REPUBLIKA.CO.ID, YERUSALEM -- Anggota parlemen Israel pada Selasa (21/3/2023), mencabut undang-undang tahun 2005. Aturan itu mengharuskan empat permukiman Yahudi di Tepi Barat yang telah diduduki harus dibongkar bersamaan dengan penarikan pasukan Israel dari Jalur Gaza saat itu.
Dengan dicabutnya aturan tersebut, maka dapat membuka jalan kembalinya pemukim Yahudi ke wilayah Tepi Barat dan semakin memperdalam krisis antar warga Palestina.
Pencabutan aturan itu adalah langkah terbaru pemerintahan Perdana Menteri Benjamin Netanyahu untuk mempromosikan aktivitas permukiman baru di wilayah tersebut. Padahal masyarakat internasional, termasuk sekutu terdekat Israel, Amerika Serikat, menganggap permukiman di Tepi Barat adalah ilegal dan menentang pembangunan permukiman baru.
Israel mengevakuasi empat permukiman dan secara sepihak menarik diri dari Gaza berdasarkan undang-undang tahun 2005. Perdana menteri pada saat itu, Ariel Sharon, berpendapat, Israel tidak akan dapat mempertahankan pemukiman di bawah kesepakatan masa depan dengan Palestina.
Sejak itu, warga Israel secara resmi dilarang kembali ke lokasi tersebut. Namun kini larangan itu telah dicabut. Pemerintah Netanyahu telah melakukan perluasan pemukiman dan secara surut mengizinkan sembilan pos terdepan di Tepi Barat.
Padahal pekan ini, Israel telah berjanji membekukan sementara persetujuan pemukiman baru lebih lanjut, termasuk otorisasi pos terdepan. Kesepakatan ini awalnya sebagai bagian dari serangkaian tindakan yang dimaksudkan untuk meredakan ketegangan, menjelang periode sensitif yang mencakup bulan suci Ramadhan dan festival Paskah Yahudi.

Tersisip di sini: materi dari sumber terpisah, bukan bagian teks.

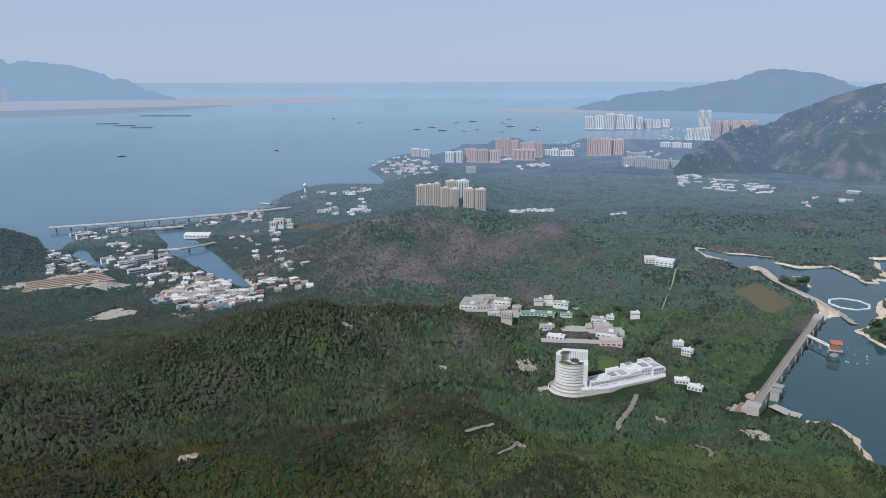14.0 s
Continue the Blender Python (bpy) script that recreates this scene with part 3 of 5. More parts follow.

Namun, anggota ultranasionalis koalisi Netanyahu mendorong pencabutan larangan permukiman Tepi Barat utara. Pencabutan undang-undang itu disahkan dalam pemungutan suara Senin malam, dimana 31-18 di Knesset dari 120 kursi. Sementara Anggota parlemen yang tersisa tidak ikut memilih.